Critics believe the project was initially turned down by the departments of forestry and agricultural but has now been verbally approved by the office of the president.

The man behind the plan, businessman Dave Griffiths, says: “At this stage it’s very speculative. We’re talking four or five years away. We’re doing a feasibility study and if that looks okay them we’ll do it.”

He says the plantation and mill will employ 4 000 people, and would be built on both the Namibian and Botswana side ot the river. “It will be the single largest investment in the country, bigger even than the diamond mine at Orapa,” says Griffiths. “We’re going to build a whole new town.”

As for the impact on the environment, he says that’s the biggest part of the feasibility study and will include the views of all relevant non governmental organisations.

According to Griffiths, the World Bank is interested in the scheme and Angola and Zambia may be involved as well.

However, he insist it is premature to discuss anything in detail at the moment. Griffiths claims the department of agriculture has given him full blessing and will take a decision on the project next year. But government sources in Kasane say the proposal was rejected. They also say the site for the sugar plantation is earmarked for further village deveopment.

Meanwhile Griffiths says the feasibility study will be done by September, and he’s due to fly to Namibia later this month to meet American consultants.

But the Chobe Wildlife Trust says the whole idea is outrageous. Trust president Pat Carr-Hartley says the plantation would have to be fenced,which would restrict wildlife getting to the river, and “elephants would be there like green lighning”.

He says a fence would mainly affect elephant and buffalo which would be restricted to foraging in the nearby Chobe National Park. This in turn would put more pressure on the park, at a time when the trust wants the animals more widely distributed.

“It’s a completely harebrained idea,” says Carr-Hartley. “Botswana has few forest areas and we must keep what we have, these are indigenous trees.”

He says the plantation would have a disastrous impact on the environment, and fears that sweet-toothed elephants who venture in would be shot. – Okavango Observer

Carr-Hartley adds that taking water from the Chobe would have the same impact as Namibia’s plan to draw water from the Okavango, and everyone downriver will complain.

Richard Kashweeka, co-ordinator of the Forum on Sustainable Agriculture (Fonsac) is also concerned. “I overheard people talking about the possibility of a sugar plantation right next to my home in Kasane,” he says. “I phoned a few people to check and no one seems to know how far the proposal has gone.”

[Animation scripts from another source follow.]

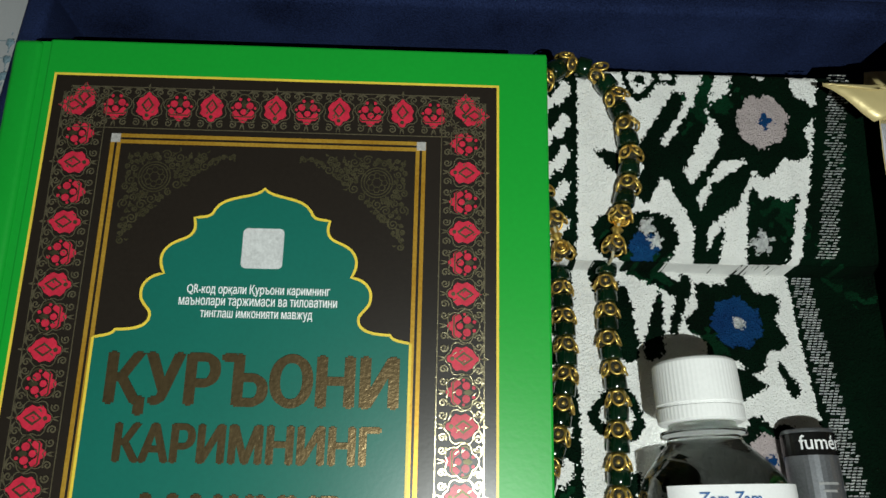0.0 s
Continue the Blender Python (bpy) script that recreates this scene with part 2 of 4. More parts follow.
for i in range(-12, 9):
    for j in range(-7, 8):
        for p in range(9):
            x, y = knot_place(i, j, (p % 3 - 1) * 0.0088 + random.uniform(-0.0005, 0.0005), (p // 3 - 1) * 0.0104 + random.uniform(-0.0005, 0.0005))
            if not (X0 < x < 0.400 and Y0 < y < Y1) or (-0.1 < x < 0.268 and -0.145 < y < 0.15):
                continue
            near = (-0.235 < x < -0.11 or x > 0.29) and -0.06 < y < 0.23 or -0.175 < y < -0.14 and -0.1 < x < 0.29
            turn = pose(x, y, cloth_z(x, y) + 0.0003, 0, 0, random.uniform(-14, 14))
            if near and made < 300:
                part("knot", KNOTS[made % 4], None, cloth, m=turn)
                made += 1
            else:
                n = len(far_co)
                far_co += [turn @ c for c in knot_co]
                far_faces += [tuple(k + n for k in f) for f in knot_faces]
far = bpy.data.meshes.new("far_knots")
far.from_pydata(far_co, [], far_faces)
part("far_knots", far, BLUE_THREAD, cloth, "pale blue knots", kind="stuff")
bm = B()
for j in range(-7, 8):
    for p in (-1, 0, 1):
        for i in range(-12, 9):
            pts = [knot_place(i + k / 8, j, 0, p * 0.0104) for k in range(9)]
            pts = [(x, y + 0.0006 * noise.noise((x * 30, y * 30, p))) for x, y in pts]
            if pts[0][0] > X0 and pts[-1][0] < 0.403 and Y0 < pts[0][1] < Y1:
                ribbon(bm, pts, 0.0006, lambda x, y: cloth_z(x, y) + 0.0004)
part("drawn_thread", bm, mat("grey_thread", (0.3, 0.38, 0.44), 0.9, size=80, fine=2000, vary=0.3), cloth, kind="stuff")
bm = B()
for i in range(-12, 9):
    for j in range(-7, 8):
        for p in (-1, 0, 1):
            for q in (-0.0155, -0.0068, -0.0045, 0.0040, 0.0062, 0.0150):
                x, y = knot_place(i, j, p * 0.0088 + random.uniform(-0.0003, 0.0003), q)
                if X0 < x < 0.400 and Y0 < y < Y1:
                    ribbon(bm, [(x, y - 0.0009), (x + 0.0001, y + 0.0009)], 0.0006, lambda a, b: cloth_z(a, b) + 0.0005)
part("tail_stitches", bm, BLUE_THREAD, cloth, "pale blue tail stitches", kind="stuff")
bm = B()
for i in range(-12, 9):
    for j in range(-7, 8):
        for r in range(9):
            for q in range(10):
                x, y = knot_place(i + 0.5, j, -0.0105 + q * 0.0023, 0.014 + r * 0.0042)
                if X0 < x < 0.400 and Y0 < y < Y1 and not (-0.1 < x < 0.268 and -0.145 < y < 0.15):
                    z = cloth_z(x, y)
                    v = [bm.verts.new((x + a, y + b, z + c)) for a, b, c in ((-0.0009, -0.0012, 0.0001), (0.0009, -0.0012, 0.0001), (0.0009, 0.0012, 0.0001), (-0.0009, 0.0012, 0.0001), (0, 0, 0.0011))]
                    for k in range(4):
                        bm.faces.new((v[k], v[(k + 1) % 4], v[4]))
part("woven_texture", bm, WHITE_CLOTH, cloth, kind="stuff", smooth=True)

# ---- gift box ----
gift = thing("gift_box", pose(0, 0, 0), "open gift box covered in dark navy velvet with thin gold trim", "box")
L, R, F, K, H, T = -0.1095, 0.2835, -0.1385, 0.1570, 0.0805, 0.0095
GOLD_TRIM = mat("gold_trim", (0.55, 0.42, 0.16), 0.35, 1.0, size=150, fine=2500, vary=0.25, bump=0.0002)
part("bottom", box(B(), L, R, F, K, 0.001, 0.008, 0.002), NAVY, gift)
bm = B()
front = [(L + 0.0002, F + 0.0084), (L + 0.004, F + 0.0046), (L + 0.014, F + 0.0028), (L + 0.030, F + 0.0006), (L + 0.045, F)]
prism(bm, front + [(L + R - x, y) for x, y in front[::-1]], 0.008, H)
rim = [e for e in bm.edges if all(v.co.z > H - 0.001 for v in e.verts)]
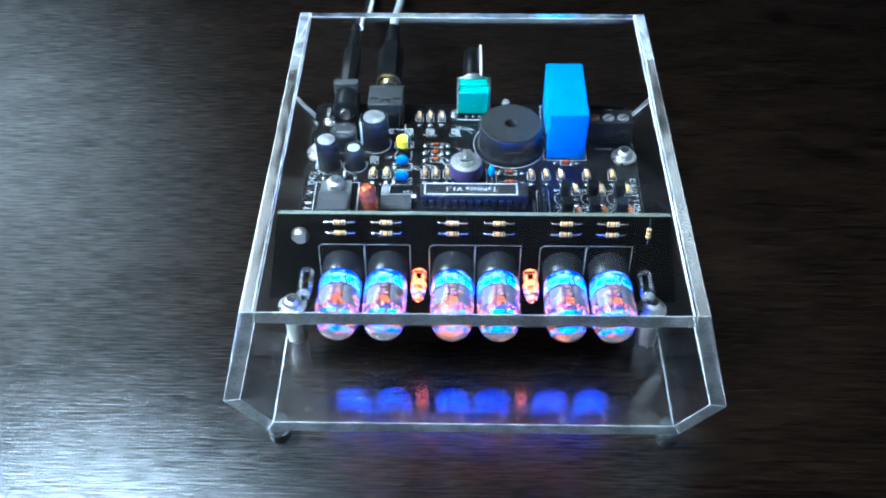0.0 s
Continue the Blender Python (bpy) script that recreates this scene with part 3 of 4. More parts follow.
def transistor(x, y, mat, label, rz=0, top=None):
    """A small upright transistor with one flat side."""
    t = thing("transistor", label, "transistor", x, y, ZB, rz, group="small transistors")
    pts = [(2.1 * math.cos(radians(a)), 2.1 * math.sin(radians(a))) for a in range(-50, 231, 20)]
    bm = B()
    lo = [bm.verts.new((px, py, 2.6)) for px, py in pts]
    hi = [bm.verts.new((px, py, 7.3)) for px, py in pts]
    bm.faces.new(lo)
    bm.faces.new(hi)
    for k in range(len(pts)):
        j = (k + 1) % len(pts)
        bm.faces.new((lo[k], lo[j], hi[j], hi[k]))
    bmesh.ops.bevel(bm, geom=[e for e in bm.edges if e.verts[0].co.z > 7 and e.verts[1].co.z > 7], offset=0.25, segments=2, affect="EDGES")
    part("body", bm, mat, t)
    if top:
        bm = B()
        a = [bm.verts.new((px * 1.03, py * 1.03, 4.6)) for px, py in pts]
        b = [bm.verts.new((px * 1.03, py * 1.03, 7.45)) for px, py in pts]
        bm.faces.new(b)
        for k in range(len(pts)):
            j = (k + 1) % len(pts)
            bm.faces.new((a[k], a[j], b[j], b[k]))
        part("paint_cap", bm, top, t, "bright yellow painted top")
    for lx in (-1.27, 0, 1.27):
        ly = 0.9 if lx == 0 else -0.2
        part("lead", wire(B(), [(lx * 0.9, 0, 2.7), (lx, ly, 1.2), (lx, ly, -0.2)], 0.24, 6), SOLDER, t, "tinned wire lead")
    return t


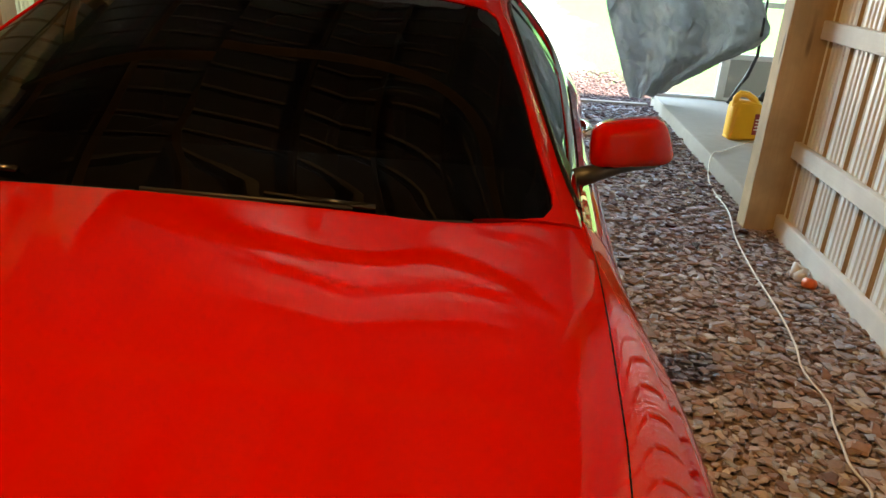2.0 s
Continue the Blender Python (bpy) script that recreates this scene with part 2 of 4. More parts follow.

“I’m telling you, that’s near my place and that’s the corridor the animals use to go to the stream, or if the stream is low then they use it to get to the Chobe.”

He says any such project should learn from the disastrous experience of the Pandamatenga farms. Set up about six years ago, the idea was to increase food production in the area. But the scheme was a failure, environmental problems weren’t considered, and “now there are large scars on the land.”

In addition, Kashweeka says sugar cane needs a lot of fertilizers. The site is near to a stream which feeds into the Zambezi, and chemicals could be washed into the soil and then into the river.

“Where’s the water source going to be?” asks Kashweeka. “Every day you see the level of the Chobe River going down.”